Pretty much all modern encryption systems (including AES, in any standard mode) are data-agnostic: they are designed to encrypt any byte (or bit) stream regardless of its content, and their performance does not depend in any way on what the stream contains.
Indeed, if this were not the case, that would open the encryption scheme to timing attacks — if the performance of the encryption system depended on the data being encrypted, an attacker would be able to learn something about the data by timing how long it takes to encrypt it. Modern encryption systems are designed to avoid such attacks, primarily by ensuring that their performance is constant regardless of the data being encrypted or the key used.

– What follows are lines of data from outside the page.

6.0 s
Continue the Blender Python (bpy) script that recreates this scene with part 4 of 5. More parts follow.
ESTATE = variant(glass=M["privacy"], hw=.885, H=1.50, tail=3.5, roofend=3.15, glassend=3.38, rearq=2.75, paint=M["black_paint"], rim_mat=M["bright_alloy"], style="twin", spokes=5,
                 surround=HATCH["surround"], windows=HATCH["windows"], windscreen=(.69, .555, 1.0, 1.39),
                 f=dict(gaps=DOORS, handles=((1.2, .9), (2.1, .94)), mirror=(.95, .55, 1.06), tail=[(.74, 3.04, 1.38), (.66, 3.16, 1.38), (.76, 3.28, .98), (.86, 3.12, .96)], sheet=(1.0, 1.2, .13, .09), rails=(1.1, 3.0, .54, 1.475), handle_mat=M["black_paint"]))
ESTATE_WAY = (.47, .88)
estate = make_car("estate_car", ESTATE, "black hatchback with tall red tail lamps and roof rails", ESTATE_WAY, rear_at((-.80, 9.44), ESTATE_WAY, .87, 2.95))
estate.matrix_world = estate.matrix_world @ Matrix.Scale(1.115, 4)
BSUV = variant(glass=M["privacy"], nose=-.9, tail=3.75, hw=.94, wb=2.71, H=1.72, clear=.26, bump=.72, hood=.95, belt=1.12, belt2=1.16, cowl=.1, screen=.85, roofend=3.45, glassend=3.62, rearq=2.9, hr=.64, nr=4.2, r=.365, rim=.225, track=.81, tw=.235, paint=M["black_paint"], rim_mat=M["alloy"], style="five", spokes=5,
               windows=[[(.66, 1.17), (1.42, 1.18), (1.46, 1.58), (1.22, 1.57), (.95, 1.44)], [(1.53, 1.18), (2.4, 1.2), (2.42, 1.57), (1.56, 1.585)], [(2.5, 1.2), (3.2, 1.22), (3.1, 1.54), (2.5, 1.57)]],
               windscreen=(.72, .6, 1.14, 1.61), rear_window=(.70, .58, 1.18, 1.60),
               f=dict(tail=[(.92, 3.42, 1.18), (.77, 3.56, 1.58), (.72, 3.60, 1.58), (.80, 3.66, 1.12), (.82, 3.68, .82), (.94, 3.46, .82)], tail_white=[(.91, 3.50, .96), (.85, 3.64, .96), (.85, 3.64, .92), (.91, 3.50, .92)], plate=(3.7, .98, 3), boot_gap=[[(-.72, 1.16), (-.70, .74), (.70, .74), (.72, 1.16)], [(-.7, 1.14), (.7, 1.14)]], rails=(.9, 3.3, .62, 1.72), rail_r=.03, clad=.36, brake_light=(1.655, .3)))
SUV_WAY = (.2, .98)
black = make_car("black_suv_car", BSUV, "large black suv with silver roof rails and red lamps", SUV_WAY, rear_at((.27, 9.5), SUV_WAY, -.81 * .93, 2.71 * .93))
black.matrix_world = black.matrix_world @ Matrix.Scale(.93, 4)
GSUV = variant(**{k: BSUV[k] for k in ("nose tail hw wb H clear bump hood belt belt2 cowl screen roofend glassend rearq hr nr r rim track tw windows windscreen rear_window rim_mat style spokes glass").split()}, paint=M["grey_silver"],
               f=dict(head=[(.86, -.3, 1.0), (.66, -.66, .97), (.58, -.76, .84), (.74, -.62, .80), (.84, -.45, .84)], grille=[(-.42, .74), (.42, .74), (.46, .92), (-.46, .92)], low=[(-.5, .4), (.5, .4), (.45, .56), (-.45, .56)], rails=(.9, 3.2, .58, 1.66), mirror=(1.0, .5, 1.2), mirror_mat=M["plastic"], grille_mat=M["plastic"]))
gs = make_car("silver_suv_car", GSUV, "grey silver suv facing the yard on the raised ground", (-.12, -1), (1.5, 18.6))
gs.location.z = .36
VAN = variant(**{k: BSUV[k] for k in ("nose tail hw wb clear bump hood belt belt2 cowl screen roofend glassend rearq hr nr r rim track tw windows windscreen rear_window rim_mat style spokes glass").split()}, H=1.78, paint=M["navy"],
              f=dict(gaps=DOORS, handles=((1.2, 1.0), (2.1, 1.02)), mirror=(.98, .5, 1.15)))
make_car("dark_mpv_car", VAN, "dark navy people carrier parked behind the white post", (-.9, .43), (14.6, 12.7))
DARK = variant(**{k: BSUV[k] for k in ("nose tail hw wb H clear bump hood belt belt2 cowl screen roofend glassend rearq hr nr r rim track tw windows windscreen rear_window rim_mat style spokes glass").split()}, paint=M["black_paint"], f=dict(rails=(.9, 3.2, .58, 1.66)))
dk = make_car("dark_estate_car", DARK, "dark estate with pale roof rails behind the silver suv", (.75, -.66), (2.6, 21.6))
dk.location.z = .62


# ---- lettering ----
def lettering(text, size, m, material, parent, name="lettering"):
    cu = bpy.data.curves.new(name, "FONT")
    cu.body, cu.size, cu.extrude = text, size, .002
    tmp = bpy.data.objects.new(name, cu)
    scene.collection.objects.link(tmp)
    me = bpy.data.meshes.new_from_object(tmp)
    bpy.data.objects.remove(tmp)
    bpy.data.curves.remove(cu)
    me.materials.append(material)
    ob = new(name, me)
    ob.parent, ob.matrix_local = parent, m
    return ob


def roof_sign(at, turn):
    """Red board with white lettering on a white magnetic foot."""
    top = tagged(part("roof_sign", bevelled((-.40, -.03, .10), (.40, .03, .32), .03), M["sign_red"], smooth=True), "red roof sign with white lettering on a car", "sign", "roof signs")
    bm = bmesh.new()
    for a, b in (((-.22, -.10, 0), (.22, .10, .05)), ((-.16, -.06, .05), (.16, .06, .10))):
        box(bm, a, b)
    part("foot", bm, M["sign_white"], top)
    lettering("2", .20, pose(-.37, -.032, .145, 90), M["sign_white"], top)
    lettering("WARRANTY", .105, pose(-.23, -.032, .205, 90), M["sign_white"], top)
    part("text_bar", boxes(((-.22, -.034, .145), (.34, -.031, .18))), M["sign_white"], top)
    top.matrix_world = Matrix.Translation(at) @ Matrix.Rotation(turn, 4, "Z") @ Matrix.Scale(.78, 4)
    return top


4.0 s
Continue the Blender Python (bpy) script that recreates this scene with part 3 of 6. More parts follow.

(That said, ensuring that the execution time of an encryption routine remains perfectly constant can be difficult, and it's not at all uncommon for timing attacks to be discovered against insufficiently careful implementations of even standard crypto algorithms. This is one reason why writing secure low-level crypto code requires a lot of skill and attention to detail. However, even when such vulnerabilities exist, they're typically a lot more subtle than what you describe.)

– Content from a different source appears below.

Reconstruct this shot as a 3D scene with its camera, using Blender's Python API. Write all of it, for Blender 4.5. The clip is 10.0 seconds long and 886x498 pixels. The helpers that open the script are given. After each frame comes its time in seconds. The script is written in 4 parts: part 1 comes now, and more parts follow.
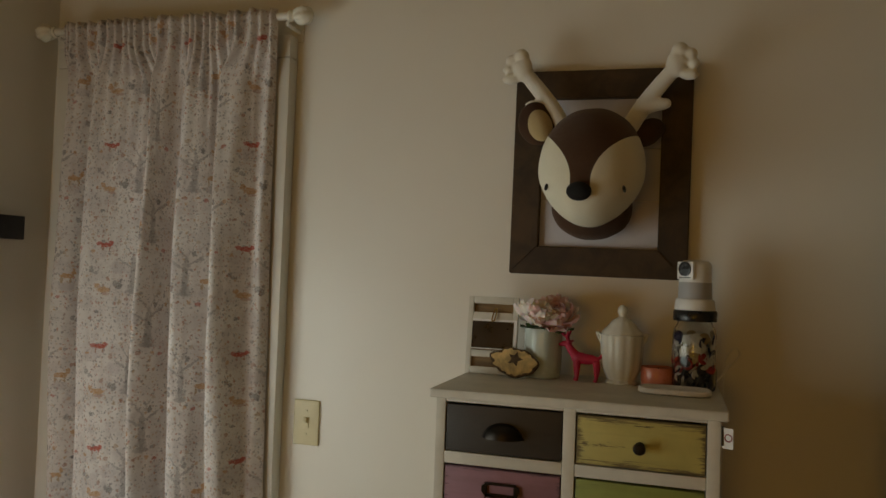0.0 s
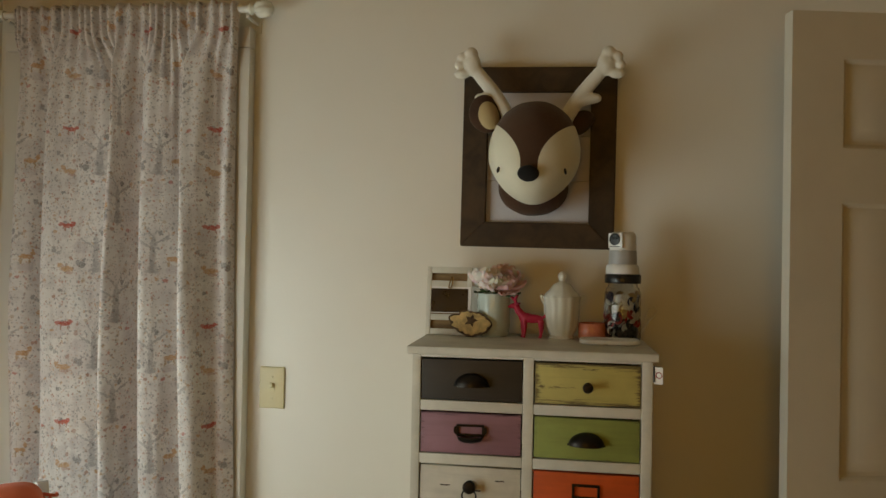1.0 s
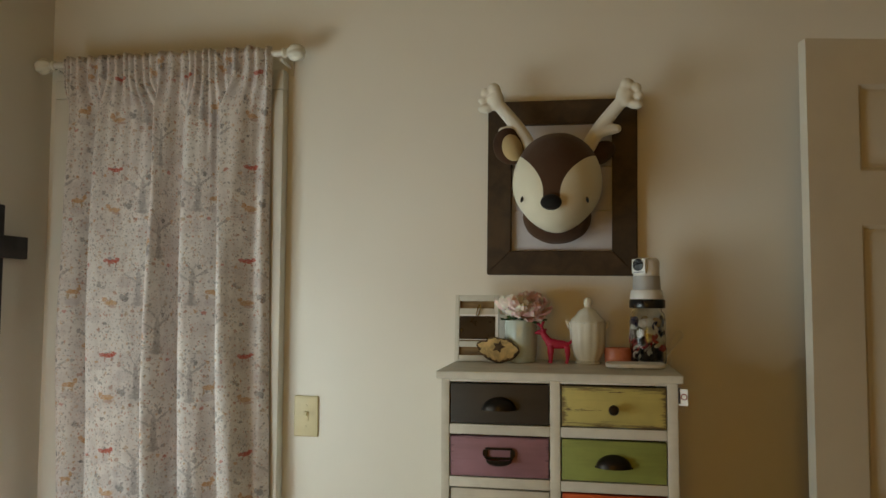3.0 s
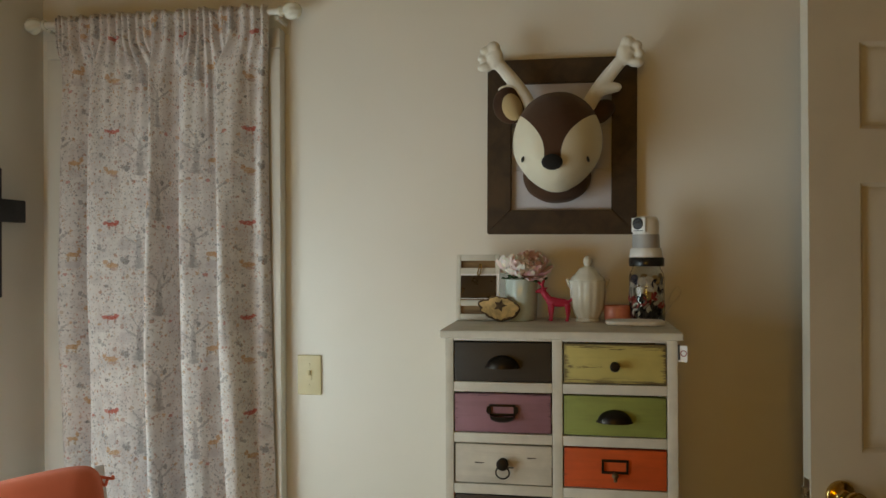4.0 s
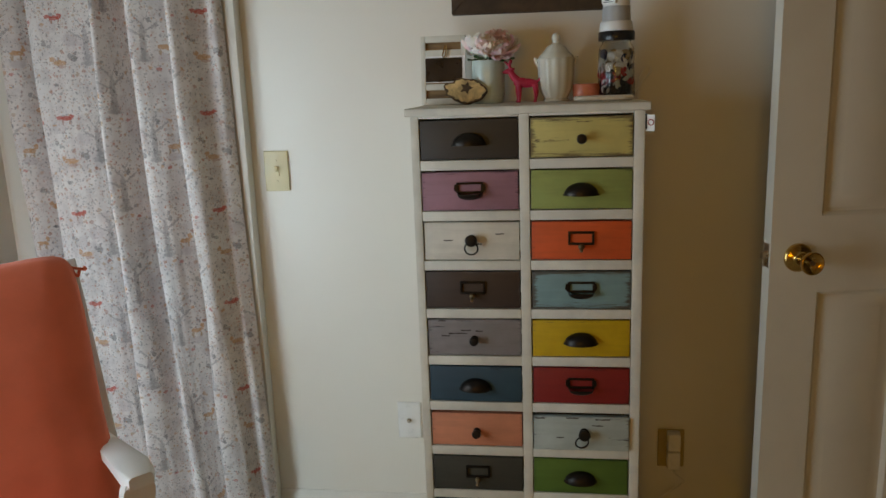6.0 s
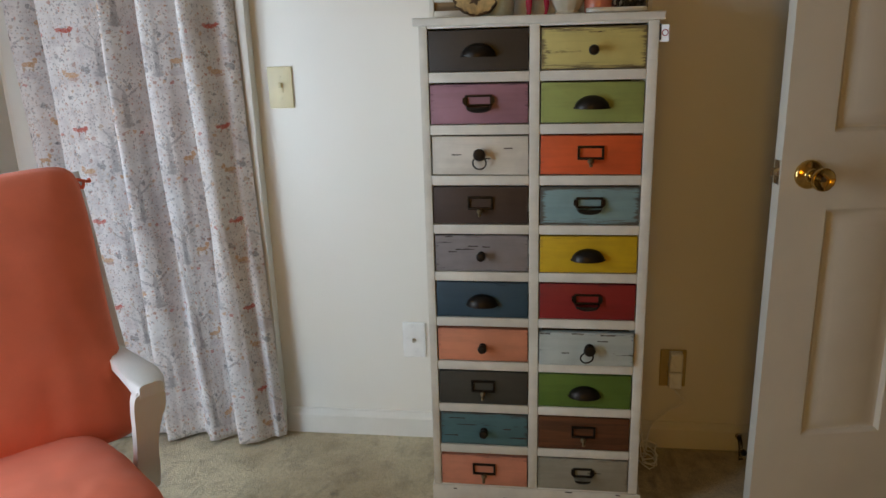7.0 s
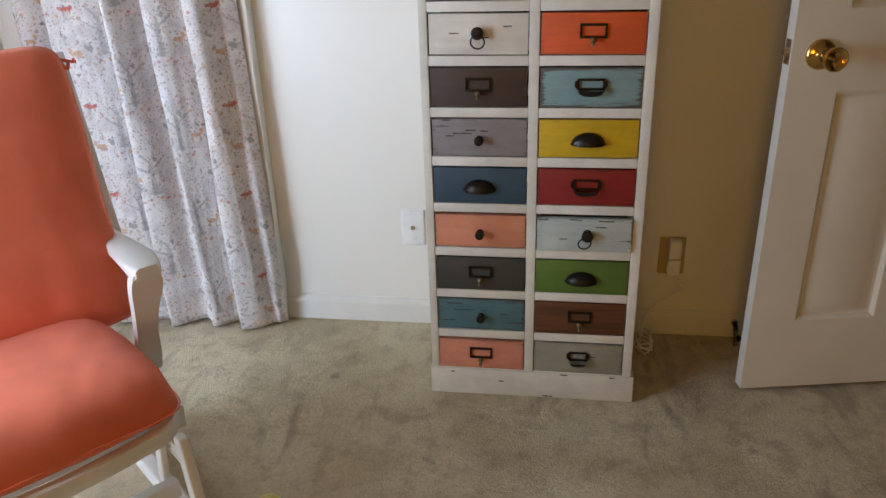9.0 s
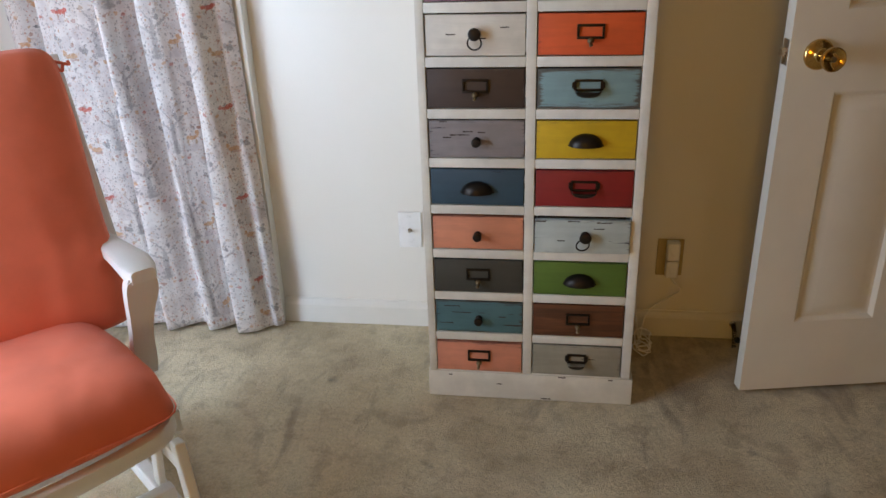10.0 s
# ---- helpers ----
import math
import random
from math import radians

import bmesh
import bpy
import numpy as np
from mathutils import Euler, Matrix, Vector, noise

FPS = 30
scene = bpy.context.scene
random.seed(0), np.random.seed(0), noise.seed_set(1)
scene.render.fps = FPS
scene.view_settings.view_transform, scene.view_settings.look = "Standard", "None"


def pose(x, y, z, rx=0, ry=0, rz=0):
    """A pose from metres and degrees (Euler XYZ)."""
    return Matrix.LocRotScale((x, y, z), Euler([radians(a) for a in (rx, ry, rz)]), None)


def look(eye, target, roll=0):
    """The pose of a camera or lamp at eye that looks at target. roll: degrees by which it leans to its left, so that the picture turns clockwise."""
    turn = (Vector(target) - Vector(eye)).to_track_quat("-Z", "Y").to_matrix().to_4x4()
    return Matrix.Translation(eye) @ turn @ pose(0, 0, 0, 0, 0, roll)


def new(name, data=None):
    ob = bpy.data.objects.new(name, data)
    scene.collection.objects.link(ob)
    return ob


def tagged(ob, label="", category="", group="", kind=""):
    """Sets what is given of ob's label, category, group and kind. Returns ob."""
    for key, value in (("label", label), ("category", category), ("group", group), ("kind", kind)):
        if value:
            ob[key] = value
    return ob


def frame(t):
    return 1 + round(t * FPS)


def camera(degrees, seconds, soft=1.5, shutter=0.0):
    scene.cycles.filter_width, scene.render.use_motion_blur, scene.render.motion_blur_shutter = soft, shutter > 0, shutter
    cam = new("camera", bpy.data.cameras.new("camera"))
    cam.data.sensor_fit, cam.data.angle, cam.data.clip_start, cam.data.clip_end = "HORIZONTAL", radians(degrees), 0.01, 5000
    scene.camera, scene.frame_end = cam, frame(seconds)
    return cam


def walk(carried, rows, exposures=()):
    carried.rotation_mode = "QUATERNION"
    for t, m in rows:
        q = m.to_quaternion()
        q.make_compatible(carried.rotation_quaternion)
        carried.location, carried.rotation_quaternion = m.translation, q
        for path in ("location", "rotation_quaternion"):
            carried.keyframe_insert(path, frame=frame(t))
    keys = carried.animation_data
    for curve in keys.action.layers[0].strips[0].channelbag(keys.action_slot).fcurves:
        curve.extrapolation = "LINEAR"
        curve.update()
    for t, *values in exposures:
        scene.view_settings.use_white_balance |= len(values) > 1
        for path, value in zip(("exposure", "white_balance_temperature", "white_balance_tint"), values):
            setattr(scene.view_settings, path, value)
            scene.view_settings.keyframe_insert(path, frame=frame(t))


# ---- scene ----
cam = camera(60.0, 10.0)
EXPOSURES = [(0, -2.36, 12200, 8), (0.5, -2.08, 12000, 6), (1.0, -1.82, 11500, 4), (2.5, -1.76, 10800, 3), (4.5, -1.68, 9350, 3), (6.0, -1.58, 8250, 5), (7.5, -1.2, 7600, 11), (8.0, -1.11, 7500, 13), (8.5, -1.0, 7400, 13), (10, -0.86, 7350, 13)]
PATH = [
    (0, (0.148, -1.839, 1.499), (-0.429, 0.075, 1.564), 2.1),
    (0.5, (0.04, -1.997, 1.478), (-0.329, -0.031, 1.473), 0.3),
    (1, (0.008, -2.094, 1.47), (-0.265, -0.113, 1.497), 1.1),
    (1.5, (-0.007, -2.149, 1.479), (-0.289, -0.172, 1.587), 0.5),
    (2, (-0.015, -2.184, 1.475), (-0.343, -0.217, 1.618), 0.2),
    (2.1, (0.0, -2.175, 1.469), (-0.359, -0.213, 1.606), 0.5),
    (2.5, (0.02, -2.162, 1.465), (-0.31, -0.192, 1.568), -0.3),
    (2.7, (0.035, -2.147, 1.442), (-0.324, -0.184, 1.571), 0.3),
    (4, (0.002, -2.168, 1.458), (-0.328, -0.195, 1.466), -0.3),
    (4.5, (-0.002, -2.152, 1.422), (-0.299, -0.177, 1.307), -0.4),
    (5, (0.011, -2.147, 1.402), (-0.276, -0.174, 1.233), -1.2),
    (5.5, (0.013, -2.159, 1.36), (-0.287, -0.202, 1.076), -2.0),
    (6, (0.026, -2.149, 1.325), (-0.251, -0.212, 0.908), -2.1),
    (6.2, (0.021, -2.147, 1.301), (-0.246, -0.221, 0.83), -1.9),
    (7.3, (0.003, -2.159, 1.26), (-0.285, -0.282, 0.632), -1.4),
    (7.5, (0.007, -2.145, 1.258), (-0.294, -0.294, 0.565), -1.1),
    (8, (0.004, -2.144, 1.241), (-0.279, -0.316, 0.481), -0.7),
    (8.5, (0.022, -2.139, 1.239), (-0.258, -0.324, 0.448), -1.4),
    (9, (0.023, -2.139, 1.232), (-0.26, -0.338, 0.412), -1.9),
    (9.5, (0.019, -2.133, 1.229), (-0.249, -0.334, 0.396), -1.9),
    (10, (0.02, -2.132, 1.224), (-0.255, -0.325, 0.413), -2.0),
]
walk(cam, [(t, look(eye, target, roll)) for t, eye, target, roll in PATH], EXPOSURES)

# ---- world and large lights ----
world = bpy.data.worlds.new("sky")
scene.world = world
world.use_nodes = True
wn = world.node_tree.nodes
sky = wn.new("ShaderNodeTexSky")
sky.sky_type, sky.sun_disc = "NISHITA", False
sky.sun_elevation, sky.sun_rotation = radians(48), radians(70)
world.node_tree.links.new(sky.outputs[0], wn["Background"].inputs[0])
wn["Background"].inputs[1].default_value = 0.12

# FY is an unseen depth, pushed far back to thin the bounced fill
LX, RX, BY, FY, CZ = -1.63, 1.30, 0.0, -7.5, 2.44   # room: side walls, back wall, wall behind the camera, ceiling
WIN = (-1.98, -0.66, 0.06, 1.52)                      # window in the side wall: y, y, z, z


def area(name, m, sx, sy, watts, colour):
    lamp = bpy.data.lights.new(name, "AREA")
    lamp.shape, lamp.size, lamp.size_y, lamp.energy, lamp.color = "RECTANGLE", sx, sy, watts, colour
    ob = new(name, lamp)
    ob.matrix_world = m
    return ob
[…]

As for security, modern encryption schemes are also supposed to be secure regardless of the data being encrypted. Indeed, the minimum level of security typically expected of a secure encryption scheme is ciphertext indistinguishability under a chosen-plaintext attack (IND-CPA), which requires that, even if the attacker gets to choose the messages being encrypted, he still cannot distinguish the encrypted output from a random bitstring (of equal length).

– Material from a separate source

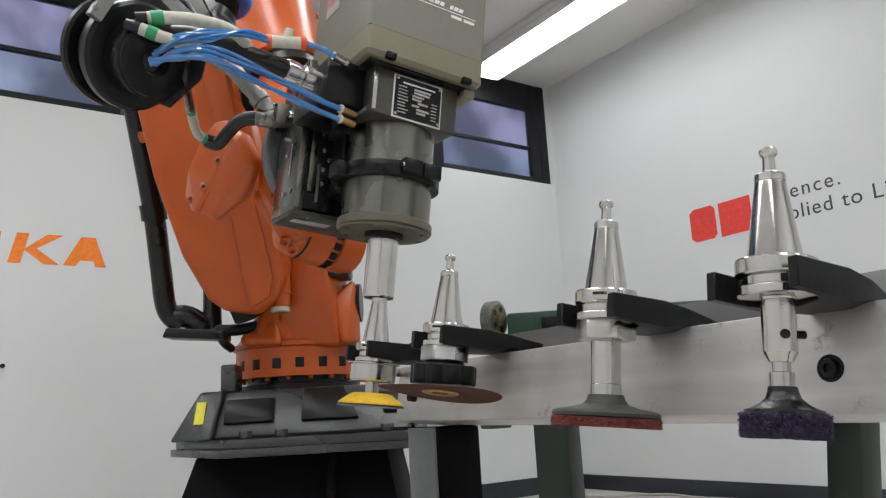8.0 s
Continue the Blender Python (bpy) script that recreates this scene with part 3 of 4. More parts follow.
AX = Vector((0.015, 0.0, 0))                       # the first axis
A2 = Vector((-0.10, -0.40, 1.17))                  # shoulder
E0 = Vector((-0.222, -0.911, 2.244))               # elbow, with the spindle docked
ELB = Vector((0.247, 0.014, -0.062))               # from the elbow to the forearm's line
W0 = Vector((0.323, -1.272, 1.063))                # wrist

# the turning column
col = part("column", lathe([(0, 0.817), (0.250, 0.817), (0.250, 0.925), (0.262, 0.93), (0.262, 0.945), (0.245, 0.955), (0.215, 0.995), (0, 0.995)], 56), ORANGE, robot, "orange turning column")
for k in range(18):
    a = 2 * math.pi * k / 18 - 1.385
    # Black tab: shade of an orange recess, put in as colour.
    q = part("slot", box(-0.0165, 0.0165, -0.004, 0.004, 0.846, 0.885, 0.002), BLACK, col, "black tab for the shade in a slot of the orange ring")
    q.matrix_basis = pose(0.2485 * math.cos(a), 0.2485 * math.sin(a), 0, 0, 0, math.degrees(a) + 90)
    q = part("ring_bolt", hexagon(0.011, 0.803, 0.8165), ORANGE, col)
    q.matrix_basis = pose(0.235 * math.cos(a + 0.17), 0.235 * math.sin(a + 0.17), 0)
part("shoulder", hull([(-0.011, -0.217, 0.958, 0.030), (0.194, -0.215, 0.946, 0.030), (0.231, -0.074, 0.957, 0.030), (-0.070, 0.073, 0.987, 0.030), (0.072, -0.307, 1.284, 0.025), (0.153, -0.302, 1.259, 0.025), (0.173, -0.150, 1.312, 0.030), (0.040, -0.102, 1.329, 0.030)], 8, 16), ORANGE, col, "", 60)
part("shoulder_foot", hull([(-0.144, -0.218, 0.959, 0.022), (-0.015, -0.276, 0.946, 0.020), (-0.034, -0.249, 1.009, 0.020), (-0.085, -0.176, 1.053, 0.025), (-0.153, -0.132, 0.991, 0.020)], 8, 16), ORANGE, col, "", 60)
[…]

That said, while encryption systems in current use (such as AES, in any secure mode) are assumed to meet this level of security, and while no-one currently knows (or at least has published) any attacks that would violate that claim, no-one has also ever managed to unconditionally prove that any encryption scheme actually meets that standard, and sometimes new attacks do get discovered against systems previously thought to be secure. If an encryption system is sufficiently badly broken, it is possible that the nature of the data being encrypted might affect the ability of an attacker to exploit the system's weakness. That said, any system for which that would be the case would be regarded as hopelessly insecure and unsuitable for use today.